***** Source records *****

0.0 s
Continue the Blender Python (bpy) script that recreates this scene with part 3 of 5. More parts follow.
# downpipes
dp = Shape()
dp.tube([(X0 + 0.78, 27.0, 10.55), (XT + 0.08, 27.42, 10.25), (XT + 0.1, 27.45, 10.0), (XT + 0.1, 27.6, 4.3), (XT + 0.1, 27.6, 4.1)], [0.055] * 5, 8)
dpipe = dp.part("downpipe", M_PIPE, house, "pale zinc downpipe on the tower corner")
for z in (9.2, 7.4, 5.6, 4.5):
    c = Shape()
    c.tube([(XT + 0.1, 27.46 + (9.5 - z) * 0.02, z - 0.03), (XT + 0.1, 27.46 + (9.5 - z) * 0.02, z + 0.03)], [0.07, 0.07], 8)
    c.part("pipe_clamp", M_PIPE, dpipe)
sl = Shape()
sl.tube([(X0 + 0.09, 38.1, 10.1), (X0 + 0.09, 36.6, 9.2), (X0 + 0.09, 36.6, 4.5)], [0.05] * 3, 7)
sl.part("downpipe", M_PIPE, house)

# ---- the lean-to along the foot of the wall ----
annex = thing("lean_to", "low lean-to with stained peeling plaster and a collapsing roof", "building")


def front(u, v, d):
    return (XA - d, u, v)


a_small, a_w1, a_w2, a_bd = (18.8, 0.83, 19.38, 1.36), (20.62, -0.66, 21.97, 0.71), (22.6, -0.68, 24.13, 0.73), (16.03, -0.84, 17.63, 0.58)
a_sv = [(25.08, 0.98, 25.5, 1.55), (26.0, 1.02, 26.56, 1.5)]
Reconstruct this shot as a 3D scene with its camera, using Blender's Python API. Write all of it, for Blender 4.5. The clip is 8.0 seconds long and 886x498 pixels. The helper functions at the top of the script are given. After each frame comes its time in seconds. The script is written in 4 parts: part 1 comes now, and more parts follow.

*****

[Problem description]:
Can you repeat, word for word, every line above from the one containing "Continue the Blender" down to the one containing "a_sv = [(25.08, 0.98, 25.5, 1.55), (26.0, 1.02, 26.56, 1.5)]", including both?

[Complete response]:
Continue the Blender Python (bpy) script that recreates this scene with part 3 of 5. More parts follow.
# downpipes
dp = Shape()
dp.tube([(X0 + 0.78, 27.0, 10.55), (XT + 0.08, 27.42, 10.25), (XT + 0.1, 27.45, 10.0), (XT + 0.1, 27.6, 4.3), (XT + 0.1, 27.6, 4.1)], [0.055] * 5, 8)
dpipe = dp.part("downpipe", M_PIPE, house, "pale zinc downpipe on the tower corner")
for z in (9.2, 7.4, 5.6, 4.5):
    c = Shape()
    c.tube([(XT + 0.1, 27.46 + (9.5 - z) * 0.02, z - 0.03), (XT + 0.1, 27.46 + (9.5 - z) * 0.02, z + 0.03)], [0.07, 0.07], 8)
    c.part("pipe_clamp", M_PIPE, dpipe)
sl = Shape()
sl.tube([(X0 + 0.09, 38.1, 10.1), (X0 + 0.09, 36.6, 9.2), (X0 + 0.09, 36.6, 4.5)], [0.05] * 3, 7)
sl.part("downpipe", M_PIPE, house)

# ---- the lean-to along the foot of the wall ----
annex = thing("lean_to", "low lean-to with stained peeling plaster and a collapsing roof", "building")


def front(u, v, d):
    return (XA - d, u, v)


a_small, a_w1, a_w2, a_bd = (18.8, 0.83, 19.38, 1.36), (20.62, -0.66, 21.97, 0.71), (22.6, -0.68, 24.13, 0.73), (16.03, -0.84, 17.63, 0.58)
a_sv = [(25.08, 0.98, 25.5, 1.55), (26.0, 1.02, 26.56, 1.5)]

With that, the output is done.